(Clips as scene scripts)
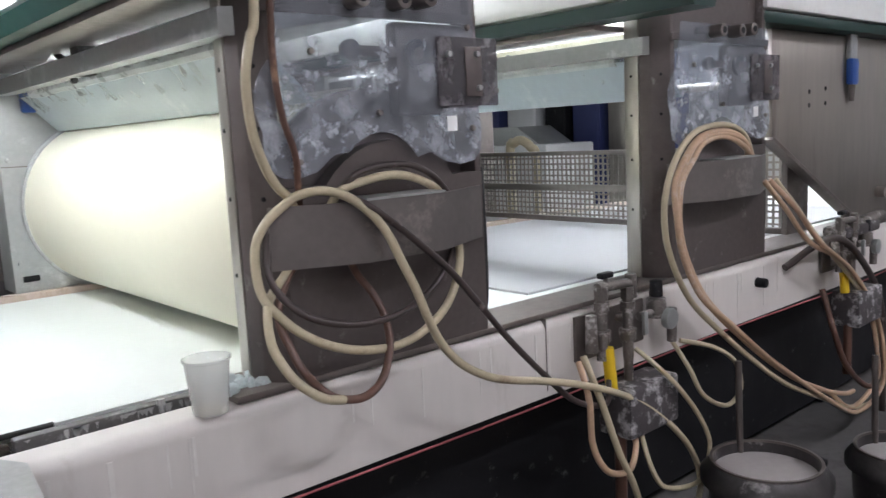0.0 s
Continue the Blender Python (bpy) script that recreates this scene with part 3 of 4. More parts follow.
    part("clip_stem", rod((-0.032, 2.21, 1.56), (-0.032, 2.21, 1.63), 0.014, 0.02, 10), STEEL_PALE, root)
    part("clip_hook", box(-0.035, -0.017, 2.19, 2.235, 1.745, 1.83, 0.006), STEEL_DARK, root)
    part("knob", box(0.1, 0.16, 1.66, 1.699, 1.72, 1.82, 0.012), BLUE, root, "blue plastic clip")
    # hood and rails over the roller
    part("hood", prism([(0.1, 1.78), (0.12, 1.78), (0.26, 1.64), (0.24, 1.64)], "y", -0.28, 1.69), HOOD, root, "pale hood sheet splashed with glaze")
    part("hood_top", prism([(0.06, 1.79), (0.7, 1.9), (0.7, 1.91), (0.02, 1.85), (0.02, 1.79)], "y", -0.28, 1.69), STEEL_PALE, root)
    part("crust", tube([(0.11, -0.1 + 0.18 * k, 1.785 + 0.008 * math.sin(3.1 * k)) for k in range(10)], 0.02, 7, 3), mat_wet, root, "dried glaze crust")
    cl = part("clamp", box(0.04, 0.1, 0.72, 0.8, 1.79, 1.9, 0.008), BLACK, root, "black hose clamp")
    part("clamp_arm", tube([(0.07, 0.8, 1.88), (0.07, 0.95, 1.93), (0.06, 1.02, 1.9), (0.06, 0.9, 1.84), (0.06, 0.84, 1.78)], 0.012, 8, 5), RUBBER, cl)
    for k in range(9):
        y, l = 0.15 + 0.16 * k + random.uniform(-0.06, 0.06), random.uniform(0.25, 0.95)
        part("drip", prism([(0.108, 1.776), (0.11, 1.776), (0.11 + 0.14 * l, 1.776 - 0.14 * l), (0.108 + 0.138 * l, 1.775 - 0.14 * l)], "y", y, y + random.uniform(0.003, 0.01)), GLAZE_CRUST, root, "pale glaze drip")
    part("light_tube", rod((0.2, -0.1, 1.86), (0.2, 1.6, 1.86), 0.012, seg=10), HOOD_GLOW, root, "lit tube in the hood")
    part("top_beam", box(-0.2, -0.02, -0.6, 2.05, 1.95, 2.12, 0.02), mat_topbeam, root, "white painted head beam")
    part("green_rail", prism([(-0.19, 1.945), (-0.03, 1.945), (-0.05, 1.9), (-0.16, 1.9)], "y", -0.6, 2.0), GREEN_DARK, root, "dark green rail")
    part("end_bracket", box(-0.218, -0.203, 1.82, 2.1, 1.87, 2.14, 0.003), STEEL_BROWN, root, "brown steel beam bracket")
    for bz in (1.93, 2.08):
        part("bracket_bolt", screw_head(-0.218, 1.95, bz, (-1, 0, 0), 0.011, 0.008), STEEL_PALE, root)
    part("rail_strip", box(-0.1, 0.1, -0.17, 1.9, 1.88, 1.9, 0.003), STEEL_DARK, root)
    if roller:
        part("print_roller", rod((0.42, -0.235, 1.322), (0.42, 1.66, 1.322), 0.358, seg=96, bevel=0.012), CREAM_ROLL, root, "large cream silicone printing roller")
        part("roller_ring", rod((0.42, -0.25, 1.322), (0.42, -0.236, 1.322), 0.352, seg=96, bevel=0.004), STEEL_PALE, root)
        part("end_disc", rod((0.42, -0.272, 1.322), (0.42, -0.251, 1.322), 0.353, seg=64, bevel=0.004), STEEL_BROWN, root)
        part("roller_ring", rod((0.42, 1.661, 1.322), (0.42, 1.695, 1.322), 0.366, seg=96, bevel=0.004), STEEL_PALE, root)
    return root


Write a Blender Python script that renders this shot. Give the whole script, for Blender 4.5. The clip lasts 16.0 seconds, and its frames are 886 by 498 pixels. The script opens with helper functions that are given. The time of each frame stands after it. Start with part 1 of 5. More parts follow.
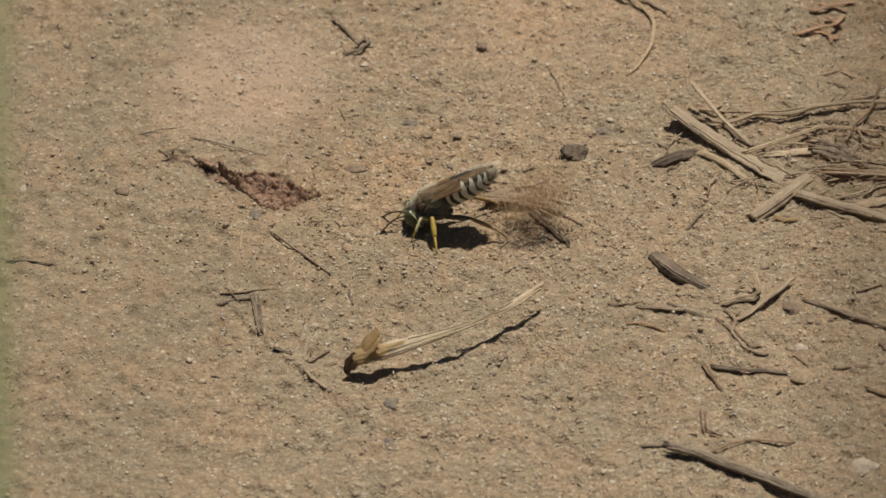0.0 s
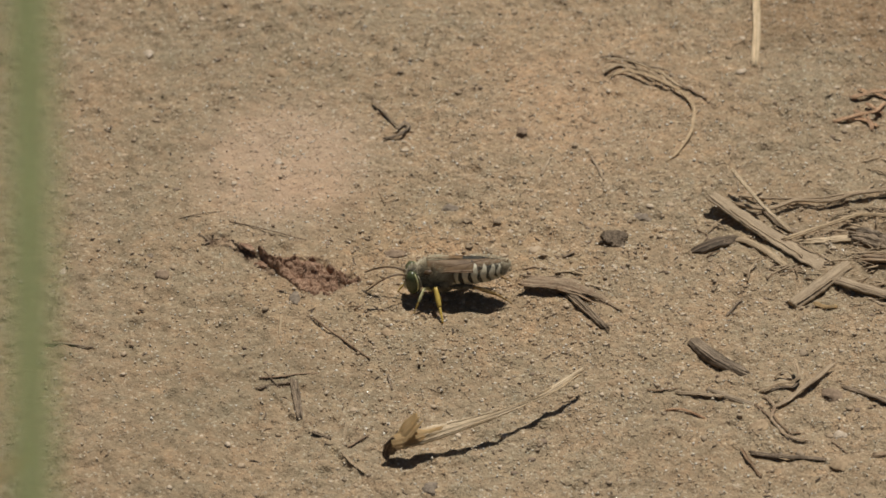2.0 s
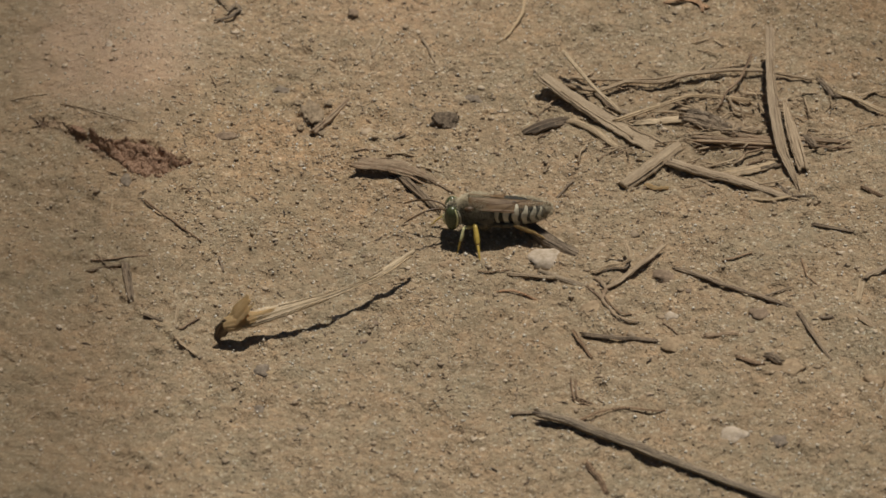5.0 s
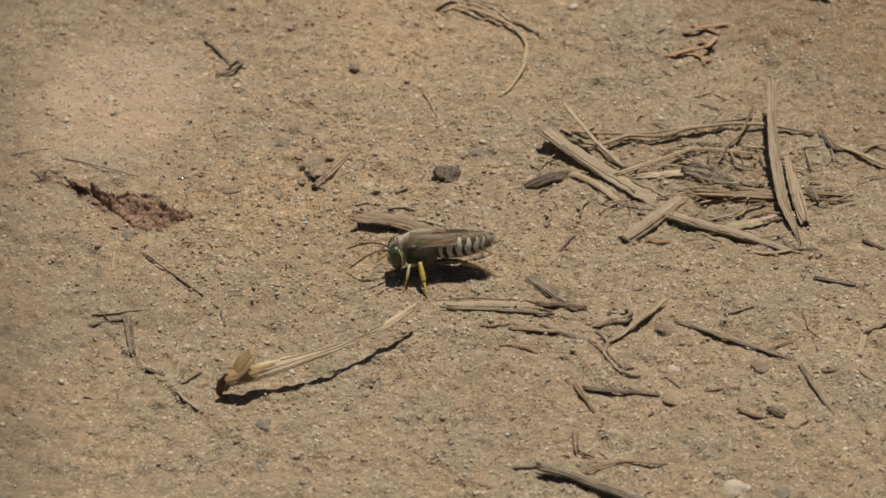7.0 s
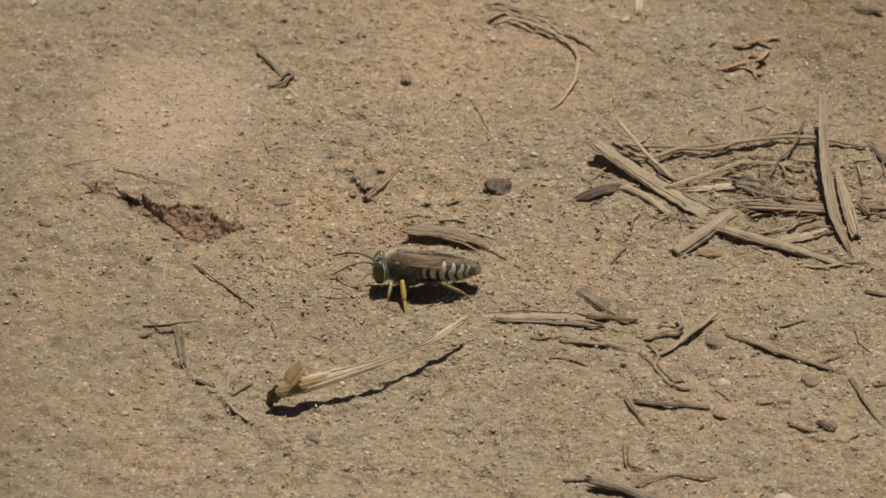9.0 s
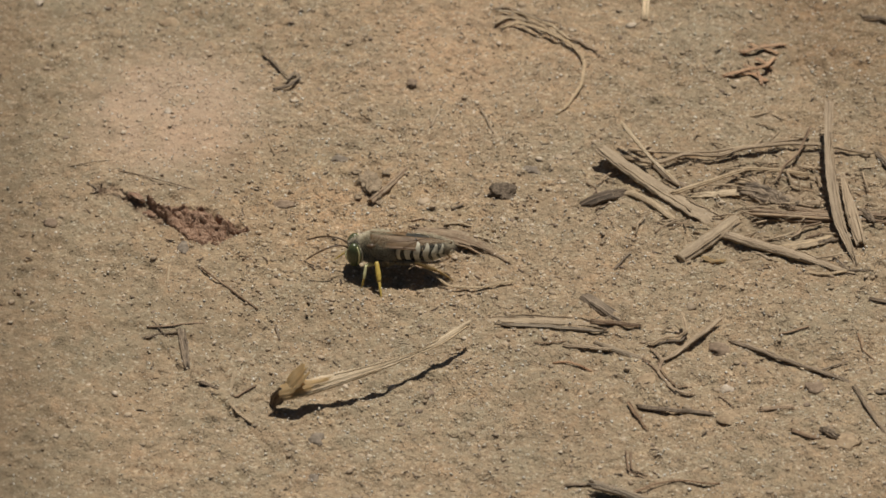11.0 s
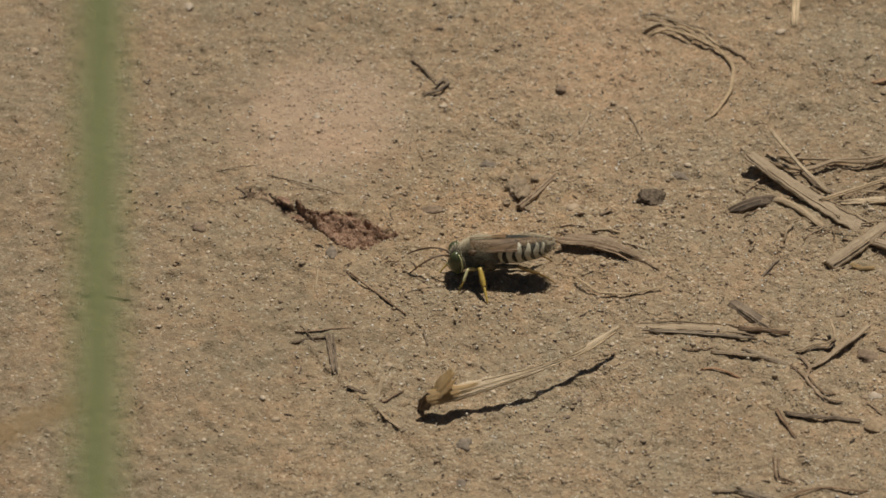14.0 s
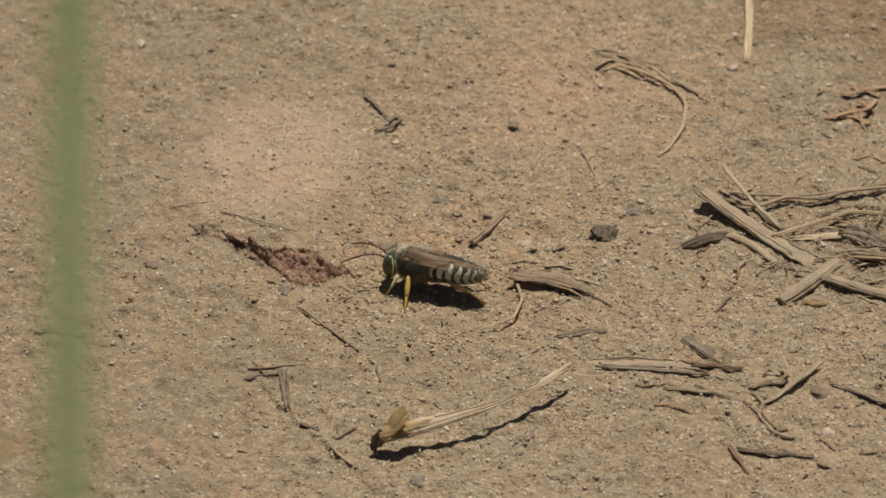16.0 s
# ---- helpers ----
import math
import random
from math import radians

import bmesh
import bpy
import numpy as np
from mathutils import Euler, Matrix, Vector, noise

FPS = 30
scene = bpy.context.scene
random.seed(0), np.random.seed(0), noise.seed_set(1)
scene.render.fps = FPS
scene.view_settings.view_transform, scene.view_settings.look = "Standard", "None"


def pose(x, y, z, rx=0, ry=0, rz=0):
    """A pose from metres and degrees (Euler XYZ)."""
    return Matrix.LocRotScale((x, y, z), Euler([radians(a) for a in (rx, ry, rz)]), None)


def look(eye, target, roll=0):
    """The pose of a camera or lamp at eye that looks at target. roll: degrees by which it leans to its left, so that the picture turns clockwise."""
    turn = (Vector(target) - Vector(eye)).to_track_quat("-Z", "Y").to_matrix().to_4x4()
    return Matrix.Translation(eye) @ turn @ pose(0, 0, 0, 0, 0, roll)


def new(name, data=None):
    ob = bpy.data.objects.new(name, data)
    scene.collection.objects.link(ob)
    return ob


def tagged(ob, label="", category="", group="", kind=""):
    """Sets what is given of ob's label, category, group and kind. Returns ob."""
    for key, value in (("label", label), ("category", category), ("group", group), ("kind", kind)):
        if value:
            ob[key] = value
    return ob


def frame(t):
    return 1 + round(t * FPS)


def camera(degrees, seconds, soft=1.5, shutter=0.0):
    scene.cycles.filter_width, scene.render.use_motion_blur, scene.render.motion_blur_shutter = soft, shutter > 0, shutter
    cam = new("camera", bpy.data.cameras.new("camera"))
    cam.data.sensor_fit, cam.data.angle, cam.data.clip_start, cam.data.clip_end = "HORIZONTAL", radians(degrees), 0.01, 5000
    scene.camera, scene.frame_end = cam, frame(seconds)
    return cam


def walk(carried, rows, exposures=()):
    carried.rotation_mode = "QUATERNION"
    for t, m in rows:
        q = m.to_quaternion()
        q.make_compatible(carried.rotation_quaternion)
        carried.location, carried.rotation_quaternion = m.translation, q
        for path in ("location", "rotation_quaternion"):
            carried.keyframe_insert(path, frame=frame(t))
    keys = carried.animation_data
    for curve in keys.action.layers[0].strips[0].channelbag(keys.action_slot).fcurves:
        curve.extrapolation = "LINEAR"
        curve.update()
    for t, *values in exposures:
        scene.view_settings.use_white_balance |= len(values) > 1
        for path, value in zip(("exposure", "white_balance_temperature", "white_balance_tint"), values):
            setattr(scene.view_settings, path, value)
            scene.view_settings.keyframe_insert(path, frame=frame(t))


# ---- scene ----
EYE = (0, -0.81915, 0.57358)
cam = camera(7.625, 16.0, 1.7, 0.1)
cam.data.dof.use_dof = True
cam.data.dof.focus_distance = 0.99
cam.data.dof.aperture_fstop = 50
walk(cam, [
    (0, look(EYE, (-0.01083, -0.00949, 0), -1.20)),
    (0.5, look(EYE, (-0.01270, -0.00765, 0), -1.22)),
    (0.7, look(EYE, (-0.01324, -0.00464, 0), -1.20)),
    (1, look(EYE, (-0.01422, 0.00059, 0), -1.18)),
    (1.2, look(EYE, (-0.01514, 0.00375, 0), -1.16)),
    (1.5, look(EYE, (-0.01595, 0.00796, 0), -1.13)),
    (1.7, look(EYE, (-0.01622, 0.01063, 0), -1.15)),
    (2, look(EYE, (-0.01690, 0.01303, 0), -1.17)),
    (2.2, look(EYE, (-0.01753, 0.01396, 0), -1.18)),
    (2.5, look(EYE, (-0.01875, 0.01405, 0), -1.19)),
    (2.8, look(EYE, (-0.02009, 0.01271, 0), -1.19)),
    (3, look(EYE, (-0.02176, 0.01190, 0), -1.20)),
    (3.2, look(EYE, (-0.02255, 0.01064, 0), -1.30)),
    (3.4, look(EYE, (-0.02306, 0.00967, 0), -1.40)),
    (3.5, look(EYE, (-0.02302, 0.00970, 0), -1.46)),
    (3.7, look(EYE, (-0.02306, 0.01009, 0), -1.37)),
    (3.8, look(EYE, (-0.02273, 0.01066, 0), -1.33)),
    (3.9, look(EYE, (-0.02188, 0.01155, 0), -1.29)),
    (4, look(EYE, (-0.02048, 0.01332, 0), -1.25)),
    (4.1, look(EYE, (-0.01839, 0.01424, 0), -1.16)),
    (4.2, look(EYE, (-0.01659, 0.01390, 0), -1.08)),
    (4.3, look(EYE, (-0.01503, 0.01296, 0), -1.00)),
    (4.4, look(EYE, (-0.01270, 0.01112, 0), -0.92)),
    (4.5, look(EYE, (-0.01027, 0.00666, 0), -0.84)),
    (4.6, look(EYE, (-0.00685, -0.00282, 0), -0.72)),
    (4.7, look(EYE, (-0.00214, -0.00946, 0), -0.61)),
    (4.8, look(EYE, (0.00161, -0.01459, 0), -0.50)),
    (4.9, look(EYE, (0.00609, -0.01741, 0), -0.38)),
    (5, look(EYE, (0.00835, -0.01824, 0), -0.27)),
    (5.2, look(EYE, (0.00939, -0.01901, 0), -0.25)),
    (7.3, look(EYE, (0.00758, -0.00254, 0), -0.41)),
    (7.5, look(EYE, (0.00690, -0.00208, 0), -0.43)),
    (7.7, look(EYE, (0.00659, -0.00239, 0), -0.43)),
    (7.9, look(EYE, (0.00582, -0.00386, 0), -0.43)),
    (8, look(EYE, (0.00476, -0.00449, 0), -0.44)),
    (8.1, look(EYE, (0.00395, -0.00471, 0), -0.46)),
    (8.3, look(EYE, (0.00251, -0.00527, 0), -0.50)),
    (8.5, look(EYE, (0.00155, -0.00491, 0), -0.55)),
    (8.6, look(EYE, (0.00150, -0.00437, 0), -0.53)),
    (8.7, look(EYE, (0.00130, -0.00124, 0), -0.51)),
    (10.8, look(EYE, (0.00000, -0.00051, 0), -0.04)),
    (11, look(EYE, (0.00000, -0.00000, 0), 0.00)),
    (11.2, look(EYE, (0.00017, 0.00009, 0), -0.06)),
    (11.5, look(EYE, (0.00005, 0.00083, 0), -0.15)),
    (11.7, look(EYE, (-0.00069, 0.00071, 0), -0.19)),
    (11.8, look(EYE, (-0.00222, 0.00056, 0), -0.21)),
    (11.9, look(EYE, (-0.00366, 0.00010, 0), -0.23)),
    (12, look(EYE, (-0.00568, -0.00027, 0), -0.25)),
    (12.1, look(EYE, (-0.00679, -0.00123, 0), -0.33)),
    (12.2, look(EYE, (-0.00798, -0.00269, 0), -0.41)),
    (12.5, look(EYE, (-0.01267, -0.00704, 0), -0.65)),
    (12.7, look(EYE, (-0.01652, -0.00961, 0), -0.70)),
    (12.9, look(EYE, (-0.02040, -0.01276, 0), -0.75)),
    (13, look(EYE, (-0.02077, -0.01306, 0), -0.77)),
    (13.2, look(EYE, (-0.02138, -0.01366, 0), -0.75)),
    (13.5, look(EYE, (-0.02183, -0.01028, 0), -0.73)),
    (13.7, look(EYE, (-0.02211, -0.00556, 0), -0.70)),
    (14, look(EYE, (-0.02234, 0.00140, 0), -0.67)),
    (14.2, look(EYE, (-0.02238, 0.00368, 0), -0.62)),
    (14.3, look(EYE, (-0.02256, 0.00440, 0), -0.59)),
    (14.5, look(EYE, (-0.02278, 0.00478, 0), -0.54)),
    (14.7, look(EYE, (-0.02254, 0.00373, 0), -0.52)),
    (14.8, look(EYE, (-0.02225, 0.00239, 0), -0.50)),
    (14.9, look(EYE, (-0.02239, 0.00118, 0), -0.49)),
    (15, look(EYE, (-0.02231, 0.00012, 0), -0.48)),
    (15.2, look(EYE, (-0.02167, -0.00060, 0), -0.46)),
    (15.3, look(EYE, (-0.02133, -0.00060, 0), -0.44)),
    (15.5, look(EYE, (-0.01951, -0.00014, 0), -0.42)),
    (15.7, look(EYE, (-0.01785, 0.00312, 0), -0.44)),
    (15.8, look(EYE, (-0.01723, 0.00630, 0), -0.45)),
    (16, look(EYE, (-0.01536, 0.01111, 0), -0.47)),
], [(0, -0.10, 6500, 10), (1.0, -0.07, 6500, 10), (1.6, -0.08, 6500, 10), (2.3, -0.20, 6550, 10), (3.0, -0.33, 6650, 10), (3.8, -0.35, 6750, 10), (4.4, -0.58, 6850, 10), (5.2, -0.30, 6600, 10), (7.5, -0.10, 6500, 10), (11.0, -0.10, 6500, 10), (11.6, -0.16, 6550, 10), (12.0, -0.15, 6550, 10), (12.5, -0.12, 6550, 10), (13.0, -0.26, 6650, 10), (13.5, -0.33, 6680, 10), (14.0, -0.31, 6700, 10), (14.5, -0.40, 6700, 10), (15.0, -0.40, 6650, 10), (15.5, -0.26, 6600, 10), (16.0, -0.10, 6520, 10)])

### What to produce
Looking at the data above, how many lines hold the word "that"? Respond with the number alone.

### Solution for this problem
3